Kentucky Gymnasts Ready to Make Noise at Nationals
The Kentucky gymnastics team will make its first appearance in the NCAA Gymnastics Championships this weekend. And while that is a huge accomplishment for this team and the program, the Cats are not satisfied with just making it to the national meet.
“It’s so amazing to be the first Kentucky team to make it, we’re all still on cloud nine about it,” said junior Sidney Dukes. “But we’re not done yet. We’ve still got something to prove at nationals, we have to prove that we deserve to be there.”
Kentucky head coach Tim Garrison echoes Dukes’ sentiments, and he knows what it will take to win a championship.
“We’re not satisfied with just making it to nationals,” Garrison said. “It’s a matter of competing our routines and being absolutely comfortable and confident in what we’re doing.”
Junior Alex Hyland knows that this Kentucky team has already made history, and that being together will make the upcoming weekend even more special.
“It’s an amazing accomplishment. Obviously, it’s never been done before,” Hyland said. “Tim (Garrison) said that we will always be able to say that we were the first team. It’s amazing that we could do that for our university. We’re really excited to go to nationals as a team. We get to experience the whole situation together.”
The championships will be held at Chaifetz Arena in St. Louis, Missouri, April 20-21. Kentucky is familiar with the Gateway city, having earned a fourth-place finish there, the highest finish in school history, at the SEC Championships in March.

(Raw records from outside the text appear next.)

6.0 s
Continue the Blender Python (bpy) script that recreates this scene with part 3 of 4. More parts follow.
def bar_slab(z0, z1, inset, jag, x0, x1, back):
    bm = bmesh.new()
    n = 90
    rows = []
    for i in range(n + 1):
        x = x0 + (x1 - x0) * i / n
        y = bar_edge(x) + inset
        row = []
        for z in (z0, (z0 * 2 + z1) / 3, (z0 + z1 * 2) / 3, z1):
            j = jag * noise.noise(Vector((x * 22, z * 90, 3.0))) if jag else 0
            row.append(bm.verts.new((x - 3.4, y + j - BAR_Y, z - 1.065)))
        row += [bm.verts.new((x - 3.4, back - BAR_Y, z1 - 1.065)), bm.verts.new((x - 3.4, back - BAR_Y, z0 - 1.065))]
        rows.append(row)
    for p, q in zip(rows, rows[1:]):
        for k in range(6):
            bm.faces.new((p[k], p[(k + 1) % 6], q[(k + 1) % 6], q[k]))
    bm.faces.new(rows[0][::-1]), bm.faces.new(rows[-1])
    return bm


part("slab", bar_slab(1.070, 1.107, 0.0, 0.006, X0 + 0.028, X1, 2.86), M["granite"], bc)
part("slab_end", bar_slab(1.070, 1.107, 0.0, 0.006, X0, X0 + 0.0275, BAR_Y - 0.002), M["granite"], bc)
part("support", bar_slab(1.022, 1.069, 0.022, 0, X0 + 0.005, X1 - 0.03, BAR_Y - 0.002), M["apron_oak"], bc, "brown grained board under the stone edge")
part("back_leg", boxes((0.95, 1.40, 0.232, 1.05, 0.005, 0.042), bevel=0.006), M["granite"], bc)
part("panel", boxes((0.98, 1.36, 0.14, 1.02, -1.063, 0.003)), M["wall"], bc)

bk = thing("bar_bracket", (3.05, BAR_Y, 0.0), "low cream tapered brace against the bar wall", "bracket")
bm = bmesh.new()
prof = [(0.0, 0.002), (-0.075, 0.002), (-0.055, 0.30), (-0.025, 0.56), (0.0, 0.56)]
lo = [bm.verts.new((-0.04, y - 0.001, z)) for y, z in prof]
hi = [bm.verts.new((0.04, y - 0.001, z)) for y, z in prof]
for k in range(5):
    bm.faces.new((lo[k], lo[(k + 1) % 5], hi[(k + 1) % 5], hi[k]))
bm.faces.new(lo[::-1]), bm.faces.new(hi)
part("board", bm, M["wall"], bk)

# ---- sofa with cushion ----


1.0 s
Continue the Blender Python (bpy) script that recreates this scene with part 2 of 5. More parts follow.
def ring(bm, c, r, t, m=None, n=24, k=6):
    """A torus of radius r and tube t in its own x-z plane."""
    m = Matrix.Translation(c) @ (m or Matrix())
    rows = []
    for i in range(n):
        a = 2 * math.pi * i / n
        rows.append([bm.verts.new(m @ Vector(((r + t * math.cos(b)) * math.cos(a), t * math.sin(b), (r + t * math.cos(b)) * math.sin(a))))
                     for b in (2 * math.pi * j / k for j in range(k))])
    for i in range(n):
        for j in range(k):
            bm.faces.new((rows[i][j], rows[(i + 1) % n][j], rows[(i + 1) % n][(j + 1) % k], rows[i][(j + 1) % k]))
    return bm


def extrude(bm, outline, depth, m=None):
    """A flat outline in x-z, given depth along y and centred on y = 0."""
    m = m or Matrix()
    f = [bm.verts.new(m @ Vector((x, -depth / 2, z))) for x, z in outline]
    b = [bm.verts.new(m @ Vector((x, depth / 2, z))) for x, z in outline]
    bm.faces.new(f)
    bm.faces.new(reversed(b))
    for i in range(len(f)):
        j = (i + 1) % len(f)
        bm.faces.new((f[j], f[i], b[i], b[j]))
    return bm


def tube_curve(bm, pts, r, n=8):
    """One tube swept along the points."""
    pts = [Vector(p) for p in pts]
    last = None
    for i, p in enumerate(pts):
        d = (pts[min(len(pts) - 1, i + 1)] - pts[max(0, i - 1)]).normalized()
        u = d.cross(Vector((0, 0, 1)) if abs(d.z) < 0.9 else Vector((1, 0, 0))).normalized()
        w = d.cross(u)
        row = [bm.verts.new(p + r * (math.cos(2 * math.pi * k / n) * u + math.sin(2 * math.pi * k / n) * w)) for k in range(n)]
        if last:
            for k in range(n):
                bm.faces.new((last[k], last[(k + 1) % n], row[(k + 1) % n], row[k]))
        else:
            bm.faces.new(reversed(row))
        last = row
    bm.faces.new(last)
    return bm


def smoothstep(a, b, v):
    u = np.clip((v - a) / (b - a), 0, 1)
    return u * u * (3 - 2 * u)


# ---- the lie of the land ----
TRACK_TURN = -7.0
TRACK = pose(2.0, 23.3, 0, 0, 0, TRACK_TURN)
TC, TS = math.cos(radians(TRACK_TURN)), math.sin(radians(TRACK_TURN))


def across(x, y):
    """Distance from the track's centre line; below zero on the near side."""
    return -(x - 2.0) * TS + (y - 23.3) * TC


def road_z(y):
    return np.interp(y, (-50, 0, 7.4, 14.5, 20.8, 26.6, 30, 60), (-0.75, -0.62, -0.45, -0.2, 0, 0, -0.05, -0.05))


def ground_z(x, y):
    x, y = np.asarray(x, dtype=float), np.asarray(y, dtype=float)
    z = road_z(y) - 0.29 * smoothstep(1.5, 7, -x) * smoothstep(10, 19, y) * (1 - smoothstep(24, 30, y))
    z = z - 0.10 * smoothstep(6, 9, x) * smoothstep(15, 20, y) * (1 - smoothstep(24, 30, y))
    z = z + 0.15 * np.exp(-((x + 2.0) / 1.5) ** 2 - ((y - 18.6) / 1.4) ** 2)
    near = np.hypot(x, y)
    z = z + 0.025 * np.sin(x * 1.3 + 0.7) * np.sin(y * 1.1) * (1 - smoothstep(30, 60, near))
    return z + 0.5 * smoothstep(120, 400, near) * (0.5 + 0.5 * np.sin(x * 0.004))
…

There will be 12 teams competing for the national title in St. Louis, and half of those squads are from the SEC (Alabama, Arkansas, Florida, Georgia, Kentucky and LSU). The strength and depth of competing in such a powerful conference has Garrison’s team ready for the national meet.
“Half the national qualifiers are from our league,” Garrison said. “You’re grinding against tough people every weekend. Competing against tough competition every week absolutely prepares you for what we’re going to experience this weekend.”

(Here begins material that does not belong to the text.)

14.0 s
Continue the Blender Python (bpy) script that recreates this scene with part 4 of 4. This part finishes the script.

Hyland agrees with her head coach.
“We always say that the SEC is the best conference in the nation,” she said. “There’s only 12 teams that make it to nationals, half of them are from the SEC. It’s great that we can represent our conference at the national level.”
Dukes hopes that the familiarity with the venue, as well as the opponents, can work to the Wildcats’ advantage.
“I feel that being at a neutral site will be in our advantage,” Dukes said. “Knowing some of the girls on other teams, knowing their routines, knowing what other teams are capable of, I feel like that’s a big advantage for us going in.”
The NCAA Championships have 12 teams competing in two, six-team meets on Friday. The top three from each meet will advance to Saturday’s Super Six national championship finals. Eighth-ranked Kentucky’s bracket features No. 1 Oklahoma, No. 4 Florida, No. 5 Utah, No. 9 California and No. 11 Washington.
While Kentucky may not be the “name brand” that some other schools are in gymnastics, Dukes knows that this group of Wildcats can change that line of thinking this weekend.
“I think that it’s going to be a really big breakout for Kentucky as a program,” Dukes said. “Gymnastics is all about perception and I do think this will help change the Kentucky perception.”
That’s a process that began with the 2018 Wildcats making the school’s first-ever appearance in the NCAA National Championships. And it’s a process that could take even more steps forward this weekend.